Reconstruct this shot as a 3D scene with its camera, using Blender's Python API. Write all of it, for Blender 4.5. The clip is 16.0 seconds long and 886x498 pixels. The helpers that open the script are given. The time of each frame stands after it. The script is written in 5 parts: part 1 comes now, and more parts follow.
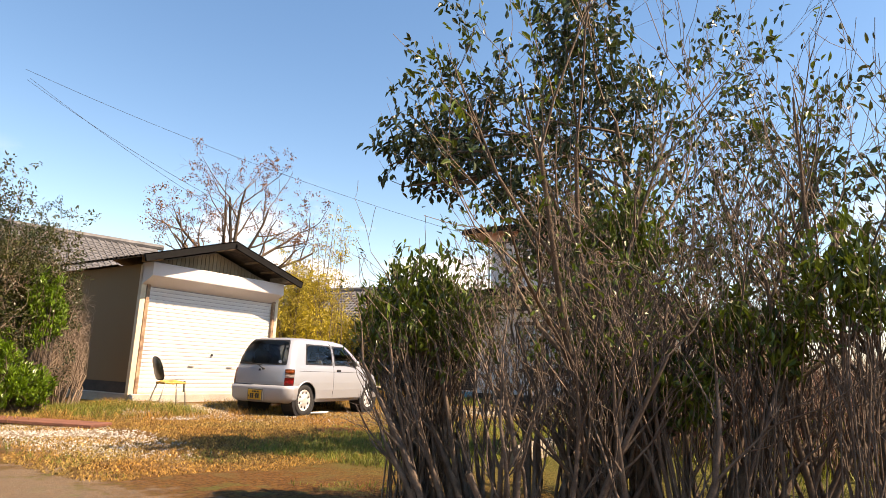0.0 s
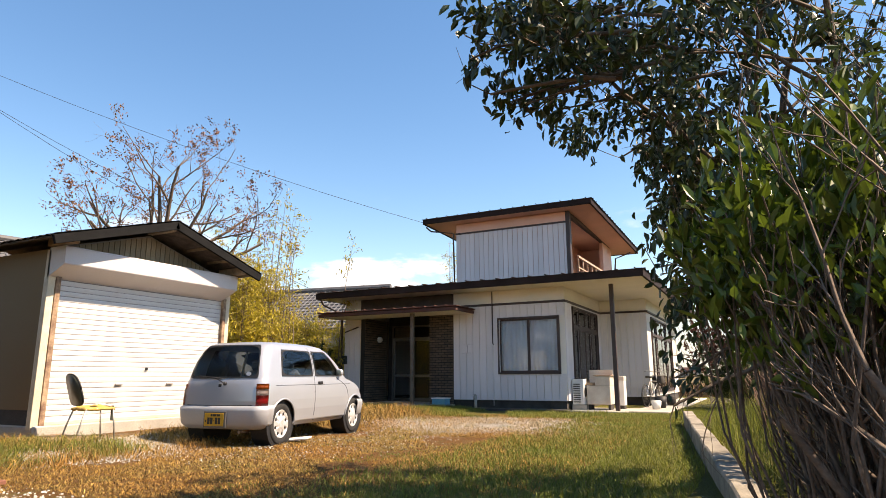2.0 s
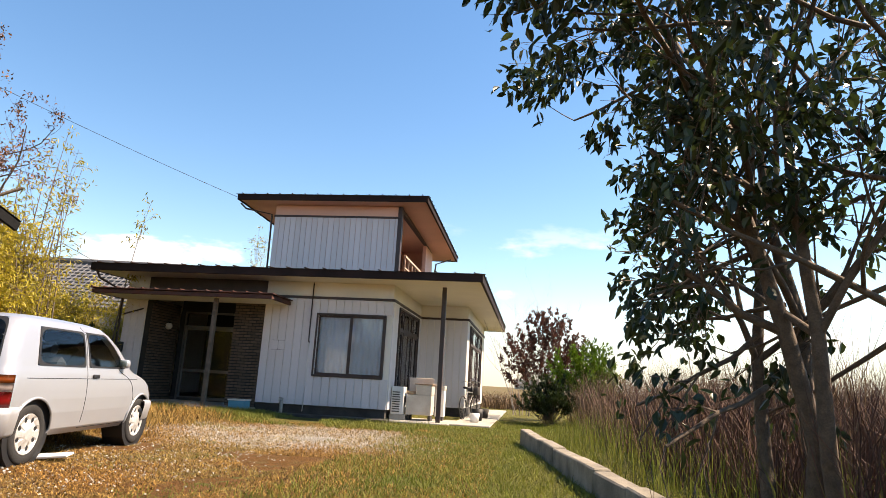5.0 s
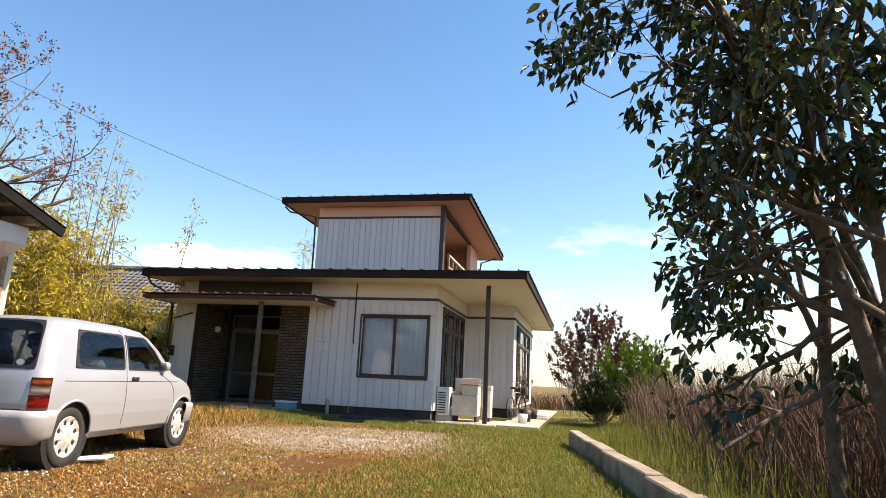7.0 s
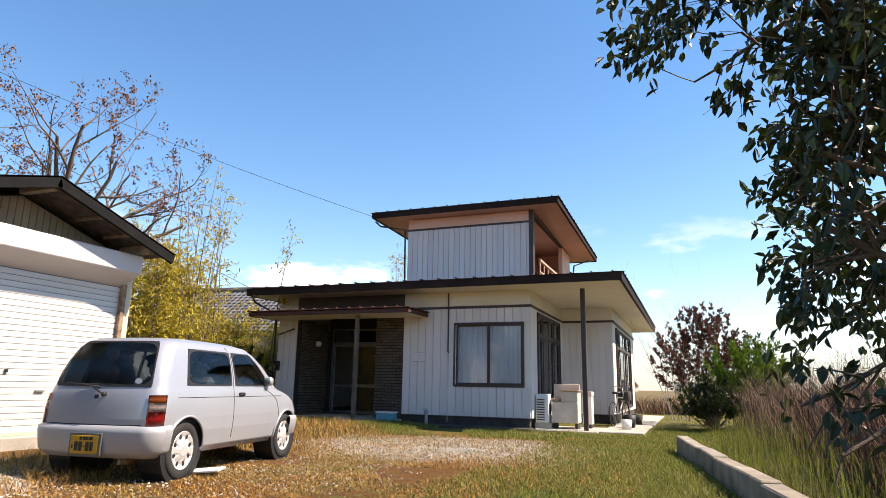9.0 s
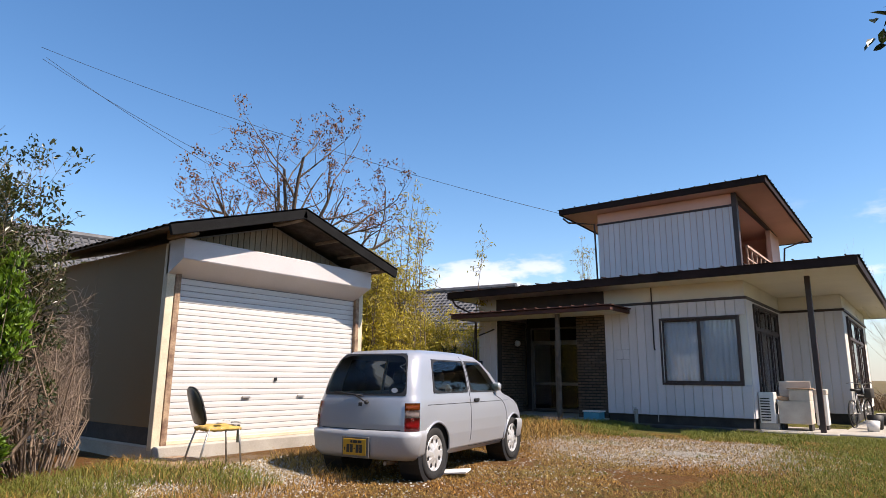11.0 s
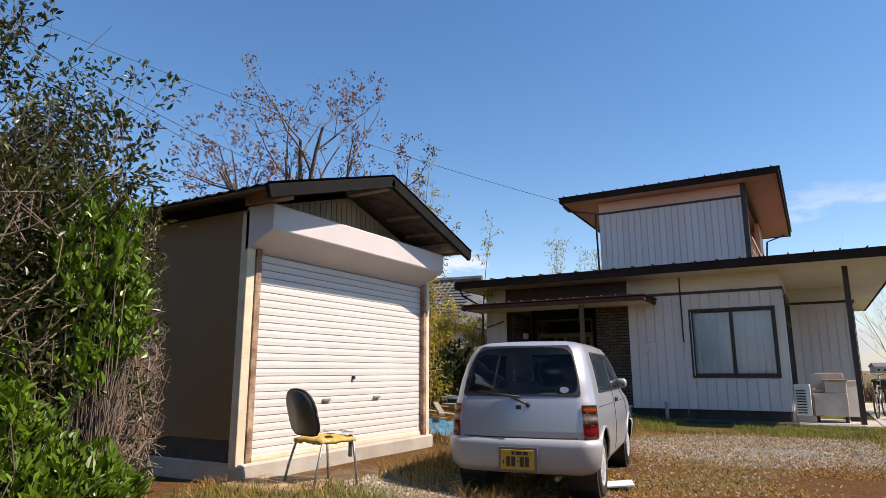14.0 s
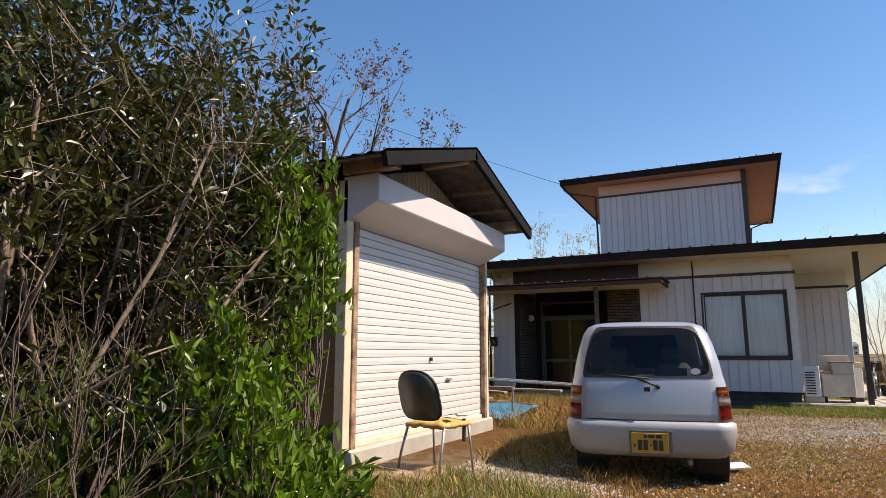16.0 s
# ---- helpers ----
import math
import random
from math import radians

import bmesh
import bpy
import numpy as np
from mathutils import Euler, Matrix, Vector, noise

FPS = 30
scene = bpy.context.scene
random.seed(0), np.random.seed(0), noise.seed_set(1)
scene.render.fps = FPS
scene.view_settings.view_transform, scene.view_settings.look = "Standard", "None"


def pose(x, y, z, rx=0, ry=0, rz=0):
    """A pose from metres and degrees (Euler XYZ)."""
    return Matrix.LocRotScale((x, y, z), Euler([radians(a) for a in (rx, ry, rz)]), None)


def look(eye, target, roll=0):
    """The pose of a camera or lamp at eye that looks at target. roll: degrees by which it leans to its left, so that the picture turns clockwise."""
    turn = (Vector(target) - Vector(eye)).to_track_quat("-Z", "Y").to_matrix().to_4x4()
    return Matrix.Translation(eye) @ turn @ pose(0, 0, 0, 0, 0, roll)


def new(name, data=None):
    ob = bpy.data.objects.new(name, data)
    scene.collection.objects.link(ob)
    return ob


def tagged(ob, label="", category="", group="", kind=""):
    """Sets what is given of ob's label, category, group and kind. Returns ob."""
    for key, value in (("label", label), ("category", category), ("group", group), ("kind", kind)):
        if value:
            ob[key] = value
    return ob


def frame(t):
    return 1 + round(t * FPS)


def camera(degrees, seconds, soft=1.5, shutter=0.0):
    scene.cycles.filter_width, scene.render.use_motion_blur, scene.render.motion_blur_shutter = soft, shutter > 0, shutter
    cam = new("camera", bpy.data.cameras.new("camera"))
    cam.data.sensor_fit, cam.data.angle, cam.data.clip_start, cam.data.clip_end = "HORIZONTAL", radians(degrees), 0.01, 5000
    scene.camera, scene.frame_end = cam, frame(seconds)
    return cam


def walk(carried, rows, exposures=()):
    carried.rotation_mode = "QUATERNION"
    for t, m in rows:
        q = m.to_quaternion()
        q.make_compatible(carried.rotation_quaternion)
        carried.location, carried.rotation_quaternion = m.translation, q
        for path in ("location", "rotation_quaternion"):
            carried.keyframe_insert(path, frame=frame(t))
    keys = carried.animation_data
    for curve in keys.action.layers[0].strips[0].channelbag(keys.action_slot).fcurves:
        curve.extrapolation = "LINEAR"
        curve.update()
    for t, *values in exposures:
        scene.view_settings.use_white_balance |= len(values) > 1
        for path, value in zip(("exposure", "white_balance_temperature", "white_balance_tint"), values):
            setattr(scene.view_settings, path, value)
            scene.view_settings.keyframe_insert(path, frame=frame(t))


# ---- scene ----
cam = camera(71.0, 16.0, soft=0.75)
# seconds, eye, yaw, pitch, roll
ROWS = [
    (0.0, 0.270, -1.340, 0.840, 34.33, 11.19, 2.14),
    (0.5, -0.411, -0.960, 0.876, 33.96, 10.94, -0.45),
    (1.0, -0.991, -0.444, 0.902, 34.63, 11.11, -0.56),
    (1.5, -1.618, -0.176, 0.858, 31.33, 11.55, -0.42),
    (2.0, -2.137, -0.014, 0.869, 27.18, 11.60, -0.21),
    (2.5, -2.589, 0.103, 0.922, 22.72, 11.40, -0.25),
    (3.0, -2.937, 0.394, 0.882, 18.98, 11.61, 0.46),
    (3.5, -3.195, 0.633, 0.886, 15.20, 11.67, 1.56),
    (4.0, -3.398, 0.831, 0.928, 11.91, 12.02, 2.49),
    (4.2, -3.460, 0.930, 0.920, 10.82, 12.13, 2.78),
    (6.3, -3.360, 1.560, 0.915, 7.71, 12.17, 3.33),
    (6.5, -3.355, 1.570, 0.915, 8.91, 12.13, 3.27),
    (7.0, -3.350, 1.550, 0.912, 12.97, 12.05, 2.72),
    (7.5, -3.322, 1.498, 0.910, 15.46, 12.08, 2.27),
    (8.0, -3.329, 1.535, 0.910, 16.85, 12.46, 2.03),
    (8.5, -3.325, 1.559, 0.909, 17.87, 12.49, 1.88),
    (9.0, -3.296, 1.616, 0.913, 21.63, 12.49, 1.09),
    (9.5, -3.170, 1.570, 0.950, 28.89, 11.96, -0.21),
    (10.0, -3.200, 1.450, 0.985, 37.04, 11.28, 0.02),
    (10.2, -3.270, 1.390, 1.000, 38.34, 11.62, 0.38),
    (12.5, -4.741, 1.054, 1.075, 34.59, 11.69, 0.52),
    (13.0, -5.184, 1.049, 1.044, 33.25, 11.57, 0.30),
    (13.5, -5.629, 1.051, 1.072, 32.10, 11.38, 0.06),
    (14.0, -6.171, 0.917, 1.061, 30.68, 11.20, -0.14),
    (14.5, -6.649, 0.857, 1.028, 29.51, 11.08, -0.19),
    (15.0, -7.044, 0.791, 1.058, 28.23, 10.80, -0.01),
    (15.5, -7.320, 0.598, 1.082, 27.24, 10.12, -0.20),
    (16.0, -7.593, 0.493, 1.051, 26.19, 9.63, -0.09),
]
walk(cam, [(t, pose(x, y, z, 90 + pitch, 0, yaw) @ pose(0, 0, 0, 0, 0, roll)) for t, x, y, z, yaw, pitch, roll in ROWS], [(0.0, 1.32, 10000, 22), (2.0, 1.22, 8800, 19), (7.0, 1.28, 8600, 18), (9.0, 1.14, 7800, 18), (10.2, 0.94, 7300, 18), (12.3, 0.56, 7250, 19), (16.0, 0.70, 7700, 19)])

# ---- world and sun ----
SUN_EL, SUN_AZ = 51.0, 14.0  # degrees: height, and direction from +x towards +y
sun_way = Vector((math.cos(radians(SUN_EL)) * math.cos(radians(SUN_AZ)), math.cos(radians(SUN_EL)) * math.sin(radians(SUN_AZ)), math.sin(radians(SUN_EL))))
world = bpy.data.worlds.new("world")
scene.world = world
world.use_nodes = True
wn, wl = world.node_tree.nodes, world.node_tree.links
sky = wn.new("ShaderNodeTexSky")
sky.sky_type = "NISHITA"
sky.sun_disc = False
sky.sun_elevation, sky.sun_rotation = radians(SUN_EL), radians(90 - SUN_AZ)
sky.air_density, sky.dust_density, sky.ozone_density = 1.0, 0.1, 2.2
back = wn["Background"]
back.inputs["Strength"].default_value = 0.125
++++
» **What the task asks**
Copy the data character for character, but drop all pictures from the copy.

» **Output below**
Reconstruct this shot as a 3D scene with its camera, using Blender's Python API. Write all of it, for Blender 4.5. The clip is 16.0 seconds long and 886x498 pixels. The helpers that open the script are given. The time of each frame stands after it. The script is written in 5 parts: part 1 comes now, and more parts follow.
0.0 s
2.0 s
5.0 s
7.0 s
9.0 s
11.0 s
14.0 s
16.0 s
# ---- helpers ----
import math
import random
from math import radians

import bmesh
import bpy
import numpy as np
from mathutils import Euler, Matrix, Vector, noise

FPS = 30
scene = bpy.context.scene
random.seed(0), np.random.seed(0), noise.seed_set(1)
scene.render.fps = FPS
scene.view_settings.view_transform, scene.view_settings.look = "Standard", "None"


def pose(x, y, z, rx=0, ry=0, rz=0):
    """A pose from metres and degrees (Euler XYZ)."""
    return Matrix.LocRotScale((x, y, z), Euler([radians(a) for a in (rx, ry, rz)]), None)


def look(eye, target, roll=0):
    """The pose of a camera or lamp at eye that looks at target. roll: degrees by which it leans to its left, so that the picture turns clockwise."""
    turn = (Vector(target) - Vector(eye)).to_track_quat("-Z", "Y").to_matrix().to_4x4()
    return Matrix.Translation(eye) @ turn @ pose(0, 0, 0, 0, 0, roll)


def new(name, data=None):
    ob = bpy.data.objects.new(name, data)
    scene.collection.objects.link(ob)
    return ob


def tagged(ob, label="", category="", group="", kind=""):
    """Sets what is given of ob's label, category, group and kind. Returns ob."""
    for key, value in (("label", label), ("category", category), ("group", group), ("kind", kind)):
        if value:
            ob[key] = value
    return ob


def frame(t):
    return 1 + round(t * FPS)


def camera(degrees, seconds, soft=1.5, shutter=0.0):
    scene.cycles.filter_width, scene.render.use_motion_blur, scene.render.motion_blur_shutter = soft, shutter > 0, shutter
    cam = new("camera", bpy.data.cameras.new("camera"))
    cam.data.sensor_fit, cam.data.angle, cam.data.clip_start, cam.data.clip_end = "HORIZONTAL", radians(degrees), 0.01, 5000
    scene.camera, scene.frame_end = cam, frame(seconds)
    return cam


def walk(carried, rows, exposures=()):
    carried.rotation_mode = "QUATERNION"
    for t, m in rows:
        q = m.to_quaternion()
        q.make_compatible(carried.rotation_quaternion)
        carried.location, carried.rotation_quaternion = m.translation, q
        for path in ("location", "rotation_quaternion"):
            carried.keyframe_insert(path, frame=frame(t))
    keys = carried.animation_data
    for curve in keys.action.layers[0].strips[0].channelbag(keys.action_slot).fcurves:
        curve.extrapolation = "LINEAR"
        curve.update()
    for t, *values in exposures:
        scene.view_settings.use_white_balance |= len(values) > 1
        for path, value in zip(("exposure", "white_balance_temperature", "white_balance_tint"), values):
            setattr(scene.view_settings, path, value)
            scene.view_settings.keyframe_insert(path, frame=frame(t))


# ---- scene ----
cam = camera(71.0, 16.0, soft=0.75)
# seconds, eye, yaw, pitch, roll
ROWS = [
    (0.0, 0.270, -1.340, 0.840, 34.33, 11.19, 2.14),
    (0.5, -0.411, -0.960, 0.876, 33.96, 10.94, -0.45),
    (1.0, -0.991, -0.444, 0.902, 34.63, 11.11, -0.56),
    (1.5, -1.618, -0.176, 0.858, 31.33, 11.55, -0.42),
    (2.0, -2.137, -0.014, 0.869, 27.18, 11.60, -0.21),
    (2.5, -2.589, 0.103, 0.922, 22.72, 11.40, -0.25),
    (3.0, -2.937, 0.394, 0.882, 18.98, 11.61, 0.46),
    (3.5, -3.195, 0.633, 0.886, 15.20, 11.67, 1.56),
    (4.0, -3.398, 0.831, 0.928, 11.91, 12.02, 2.49),
    (4.2, -3.460, 0.930, 0.920, 10.82, 12.13, 2.78),
    (6.3, -3.360, 1.560, 0.915, 7.71, 12.17, 3.33),
    (6.5, -3.355, 1.570, 0.915, 8.91, 12.13, 3.27),
    (7.0, -3.350, 1.550, 0.912, 12.97, 12.05, 2.72),
    (7.5, -3.322, 1.498, 0.910, 15.46, 12.08, 2.27),
    (8.0, -3.329, 1.535, 0.910, 16.85, 12.46, 2.03),
    (8.5, -3.325, 1.559, 0.909, 17.87, 12.49, 1.88),
    (9.0, -3.296, 1.616, 0.913, 21.63, 12.49, 1.09),
    (9.5, -3.170, 1.570, 0.950, 28.89, 11.96, -0.21),
    (10.0, -3.200, 1.450, 0.985, 37.04, 11.28, 0.02),
    (10.2, -3.270, 1.390, 1.000, 38.34, 11.62, 0.38),
    (12.5, -4.741, 1.054, 1.075, 34.59, 11.69, 0.52),
    (13.0, -5.184, 1.049, 1.044, 33.25, 11.57, 0.30),
    (13.5, -5.629, 1.051, 1.072, 32.10, 11.38, 0.06),
    (14.0, -6.171, 0.917, 1.061, 30.68, 11.20, -0.14),
    (14.5, -6.649, 0.857, 1.028, 29.51, 11.08, -0.19),
    (15.0, -7.044, 0.791, 1.058, 28.23, 10.80, -0.01),
    (15.5, -7.320, 0.598, 1.082, 27.24, 10.12, -0.20),
    (16.0, -7.593, 0.493, 1.051, 26.19, 9.63, -0.09),
]
walk(cam, [(t, pose(x, y, z, 90 + pitch, 0, yaw) @ pose(0, 0, 0, 0, 0, roll)) for t, x, y, z, yaw, pitch, roll in ROWS], [(0.0, 1.32, 10000, 22), (2.0, 1.22, 8800, 19), (7.0, 1.28, 8600, 18), (9.0, 1.14, 7800, 18), (10.2, 0.94, 7300, 18), (12.3, 0.56, 7250, 19), (16.0, 0.70, 7700, 19)])

# ---- world and sun ----
SUN_EL, SUN_AZ = 51.0, 14.0  # degrees: height, and direction from +x towards +y
sun_way = Vector((math.cos(radians(SUN_EL)) * math.cos(radians(SUN_AZ)), math.cos(radians(SUN_EL)) * math.sin(radians(SUN_AZ)), math.sin(radians(SUN_EL))))
world = bpy.data.worlds.new("world")
scene.world = world
world.use_nodes = True
wn, wl = world.node_tree.nodes, world.node_tree.links
sky = wn.new("ShaderNodeTexSky")
sky.sky_type = "NISHITA"
sky.sun_disc = False
sky.sun_elevation, sky.sun_rotation = radians(SUN_EL), radians(90 - SUN_AZ)
sky.air_density, sky.dust_density, sky.ozone_density = 1.0, 0.1, 2.2
back = wn["Background"]
back.inputs["Strength"].default_value = 0.125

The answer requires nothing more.